Trzynaście lat po wejściu Polski do Unii Europejskiej powraca konfiskata broni palnej

Pierwszy maja 2017 roku to trzynasta rocznica przystąpienia Polski do Unii Europejskiej. Dwa lata temu napisałem obszerny tekst o korzyściach jakie dla Polaków przyniosła EU, w zakresie posiadania broni palnej. Dziesięć lat we Wspólnocie Europejskiej, oczami miłośnika broni palnej – jeszcze dwa lata temu o korzyściach można było pisać. Dzisiaj okazuje się, że per saldo nasze członkostwo w strukturach EU okaże się klęską dla posiadaczy broni. Sytuacja przez ostatnie dwa lata odmieniała się zasadniczo. Nasze członkostwo w Unii Europejskiej będzie dla posiadaczy broni wielką katastrofą. Będzie znamienne nową treścią art. 6 dyrektywy Parlamentu i Rady 91/477/EWG w sprawie kontroli nabywania i posiadania broni:

Państwa członkowskie zapewniają, aby ta broń palna, istotne komponenty i amunicja, które w sposób niezgodny z prawem znajdują się w posiadaniu z naruszeniem tego zakazu, zostały skonfiskowane.

Konfiskata, słowo właściwe komunistom i innym wyznawcom totalitarnej władzy nad człowiekiem – zapadnie w pamięć Polakom, który w czasach Unii Europejskiej posiadają broń palną. W komunizmie konfiskata pod pozorem prawa była rzeczą zwyczajną. Komuniści nacjonalizowali, zakazywali posiadania, przejmowali na rzecz skarbu państwa – wszystko na podstawie prawa. Prawu nadano nowe cele – niegodziwe, a niesprawiedliwość nazywano sprawiedliwością. Unia już dzisiaj jest komunistycznym tworem, choć w nazwie tego przymiotnika brak. Skonfiskować coś, co posiada praworządny obywatel na podstawie prawa – legalnie, nie wyrządzając komukolwiek szkody, może tylko komunistyczny rząd, realizując zbrodnicze cele. Prawo unijne staje się drakońskie, niesprawiedliwe, godzące w fundamenty cywilizacji. To prawo przestaje być myć minimum moralności, a staje się niemoralne, złowrogie, po prostu nieludzkie i złe. Stosując unijne przepisy już wkrótce polska władza będzie musiała wyrządzać Polakom zło.
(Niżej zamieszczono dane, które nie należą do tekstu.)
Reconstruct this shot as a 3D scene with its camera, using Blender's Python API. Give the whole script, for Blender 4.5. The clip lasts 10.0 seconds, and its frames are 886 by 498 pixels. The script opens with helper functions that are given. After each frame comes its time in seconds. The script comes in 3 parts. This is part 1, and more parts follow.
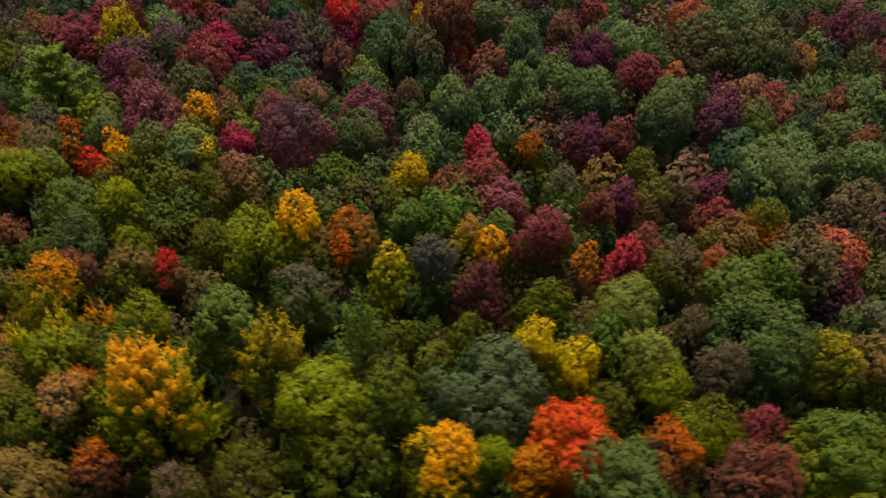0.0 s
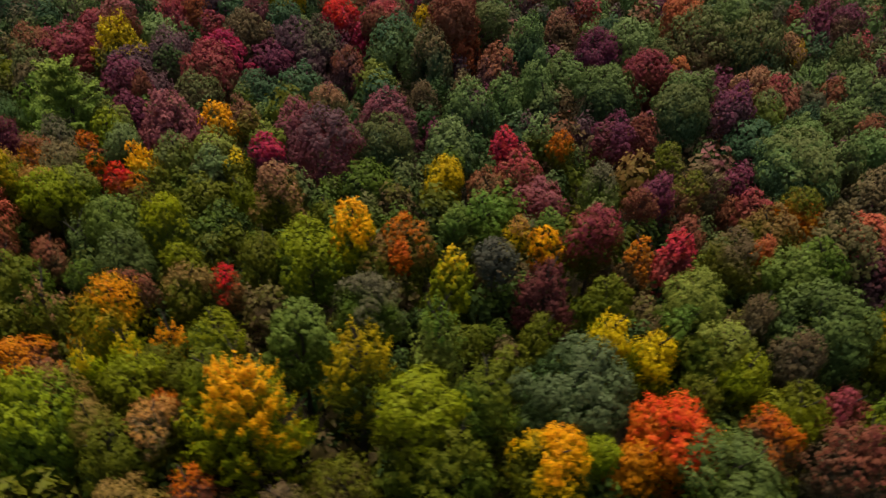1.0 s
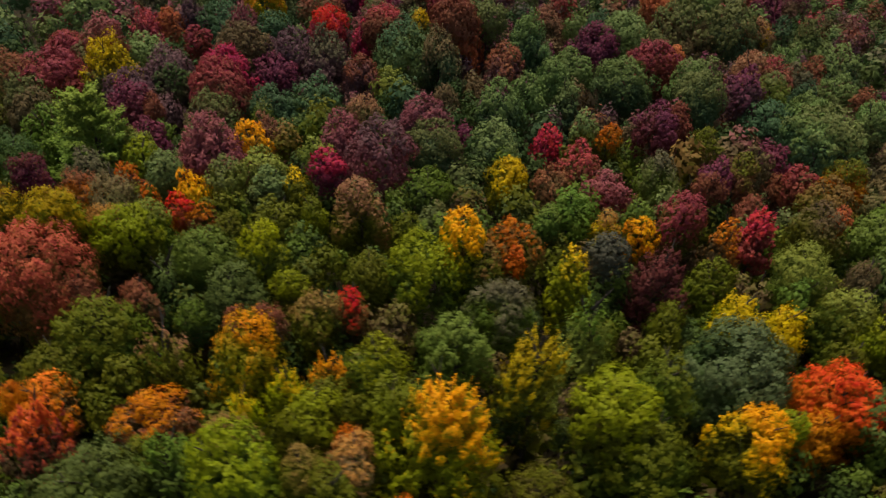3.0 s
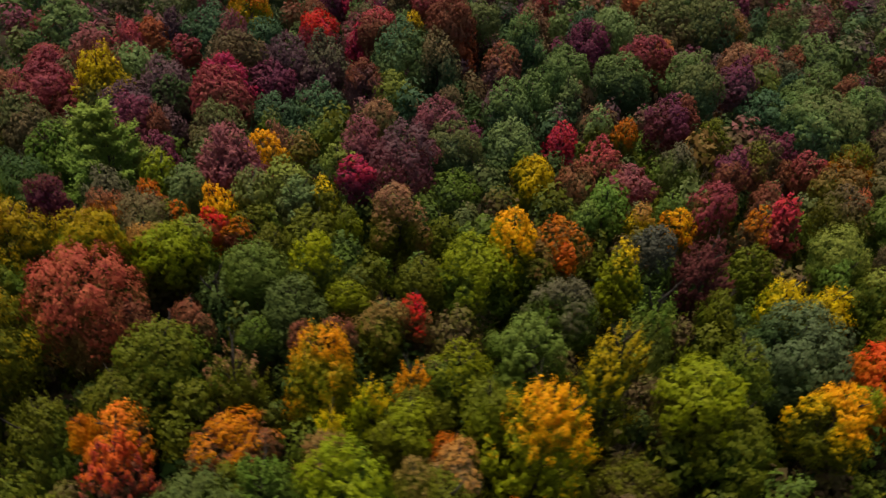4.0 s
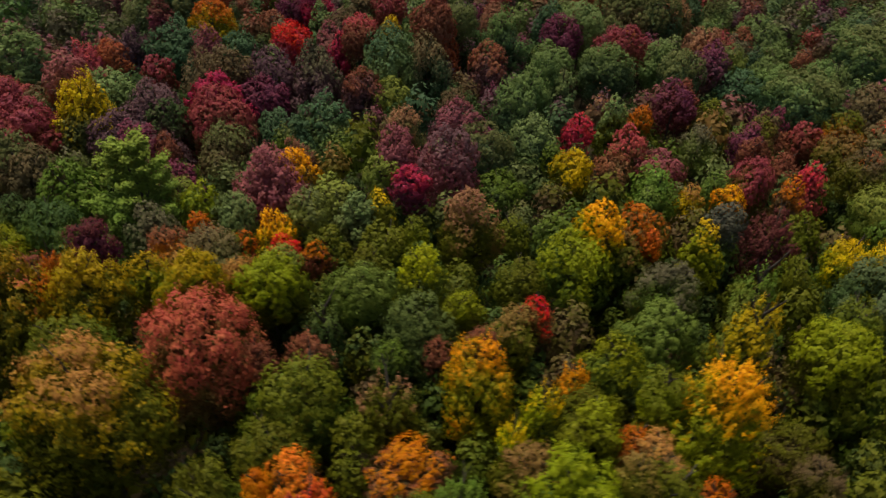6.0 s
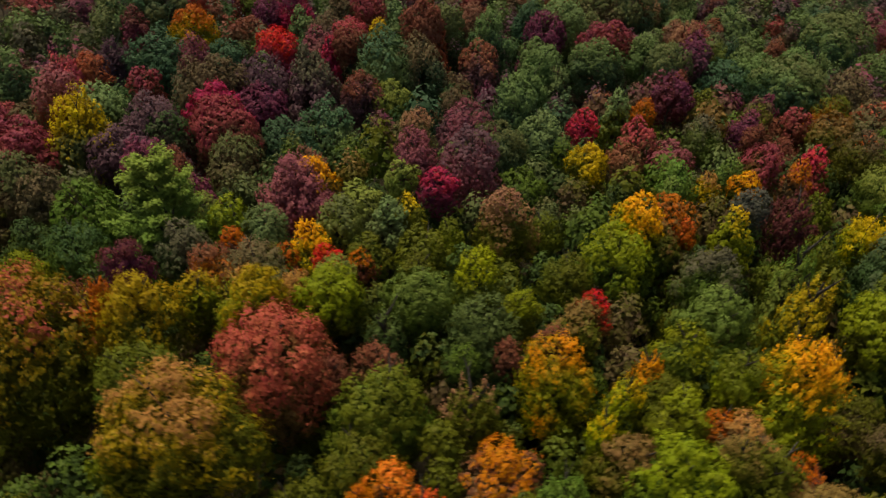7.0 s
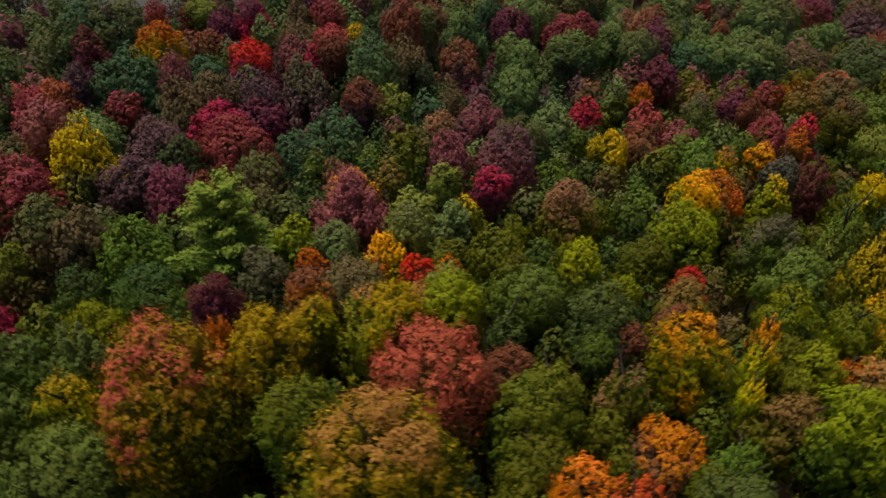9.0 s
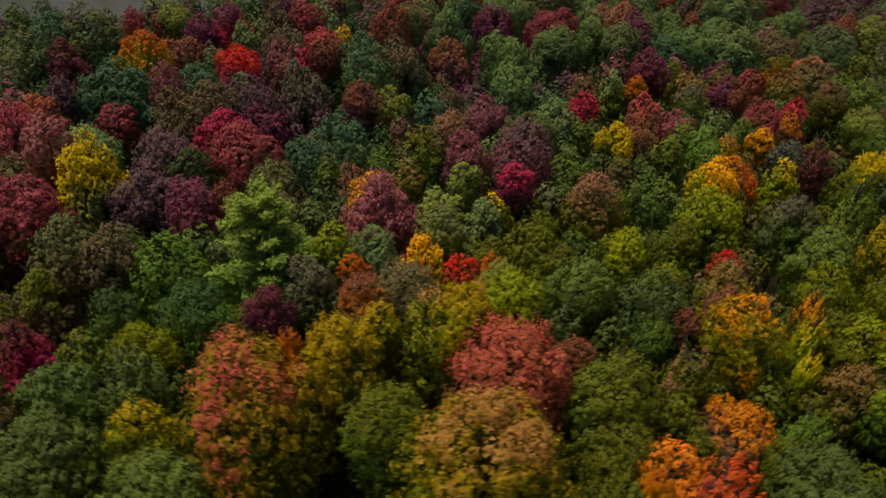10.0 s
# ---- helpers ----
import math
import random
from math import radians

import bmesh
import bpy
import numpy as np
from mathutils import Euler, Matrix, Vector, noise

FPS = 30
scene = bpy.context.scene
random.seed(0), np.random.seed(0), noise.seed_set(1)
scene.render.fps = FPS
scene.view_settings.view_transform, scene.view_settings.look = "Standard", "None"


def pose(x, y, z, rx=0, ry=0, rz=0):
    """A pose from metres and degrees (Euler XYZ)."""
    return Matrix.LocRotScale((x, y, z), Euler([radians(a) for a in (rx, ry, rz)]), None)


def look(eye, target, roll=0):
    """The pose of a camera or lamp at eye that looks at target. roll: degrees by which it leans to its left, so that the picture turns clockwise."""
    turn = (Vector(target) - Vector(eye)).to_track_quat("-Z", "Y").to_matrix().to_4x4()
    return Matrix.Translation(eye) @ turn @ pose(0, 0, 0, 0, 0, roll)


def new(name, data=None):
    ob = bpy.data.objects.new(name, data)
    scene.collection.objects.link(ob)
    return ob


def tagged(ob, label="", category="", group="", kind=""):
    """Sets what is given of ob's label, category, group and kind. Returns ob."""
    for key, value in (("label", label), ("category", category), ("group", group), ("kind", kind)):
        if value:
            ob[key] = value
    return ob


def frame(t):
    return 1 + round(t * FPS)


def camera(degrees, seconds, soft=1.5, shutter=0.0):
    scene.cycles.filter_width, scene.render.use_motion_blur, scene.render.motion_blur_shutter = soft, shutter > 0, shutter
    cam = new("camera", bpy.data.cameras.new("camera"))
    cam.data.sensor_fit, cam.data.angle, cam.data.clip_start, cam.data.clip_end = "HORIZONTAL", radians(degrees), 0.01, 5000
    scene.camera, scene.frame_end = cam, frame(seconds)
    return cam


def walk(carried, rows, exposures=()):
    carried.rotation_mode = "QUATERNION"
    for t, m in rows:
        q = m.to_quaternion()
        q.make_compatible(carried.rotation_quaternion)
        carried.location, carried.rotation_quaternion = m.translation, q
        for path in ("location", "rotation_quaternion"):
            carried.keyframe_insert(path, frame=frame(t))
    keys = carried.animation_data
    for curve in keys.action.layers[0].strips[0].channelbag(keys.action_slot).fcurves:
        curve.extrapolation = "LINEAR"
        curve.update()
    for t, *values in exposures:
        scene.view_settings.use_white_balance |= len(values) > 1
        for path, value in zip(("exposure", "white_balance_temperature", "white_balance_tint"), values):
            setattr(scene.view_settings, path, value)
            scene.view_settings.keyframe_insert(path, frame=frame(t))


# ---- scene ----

Zwróćcie uwagę na to, jak ci cyniczni eurokraci traktują Brytyjczyków, tylko za to, że zechcieli decydować o sobie. Bruksela stawia ultimatum Wielkiej Brytanii, premier Teresa May zamierza pomimo tego wyprowadzić swój kraj z EU – tu opisałem szczegóły. Nas czeka to samo, gdybyśmy kiedyś zamarzyli o tym, że powiemy im NIE. Tylko czekać jak polski rząd będzie jedynie niczym satrapa, realizował polecenia unijnych komisarzy. Obawiam się najgorszego, że wszystko to odbędzie się przy akompaniamencie Mazurka Dąbrowskiego, ze słowem patriotyzm i Polska na ustach. Zaledwie trzynaście lat po wejściu Polski do Unii Europejskiej i dwadzieścia kilka lat po tzw. upadku w Polsce komunizmu, posiadacz broni powinien przypomnieć sobie znaczenie słowa konfiskata!